Na frente diplomática, Trump cancelou na quinta-feira – na última hora e por meio de um post na sua conta no Twitter – uma reunião com Putin que deveria ser o ponto alto do encontro do G-20, que se realiza nesta sexta-feira e no sábado, em Buenos Aires. Numa tentativa de minimizar o anúncio, o Kremlin informou no dia seguinte que Putin terá um encontro “breve e improvisado” com o americano.

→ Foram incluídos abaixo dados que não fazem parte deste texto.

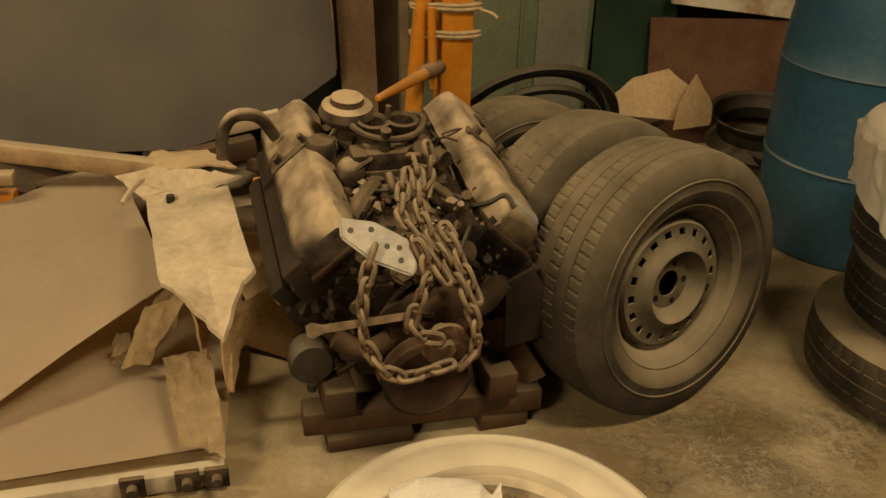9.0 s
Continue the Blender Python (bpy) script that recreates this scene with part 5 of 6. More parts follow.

Sob o argumento de que a disseminação de governos populistas nacionalistas – como aqueles que a retórica de Trump estimula – torna cada vez mais lenta a reação do sistema internacional a atropelos como o de Moscou, Bildt é um crítico feroz do silêncio, mantido até agora principalmente pela Europa, em relação a Moscou. “A Rússia já vinha aumentando significativamente o contingente militar no Mar de Azov e, nos últimos meses, começou a estrangular discretamente a liberdade de navegação de todos os navios que entram nos portos ucranianos. A escaramuça do fim de semana pertence a essa nova tendência. Os Estados Unidos e alguns países europeus se esforçam para parecer assertivos sobre o apoio à liberdade de navegação no Mar do Sul da China. Mas, quando se trata do Mar Negro e do Mar de Azov, todos parecem evitar contrariar Putin”, escreveu Bildt num artigo que publicou, em parceria com outro diretor do ECFR, Nicu Popescu, na revista Foreign Policy. “A Rússia precisa receber da comunidade internacional uma mensagem forte e clara: ela não pode atacar nem aprisionar navios de outros países”, afirmou.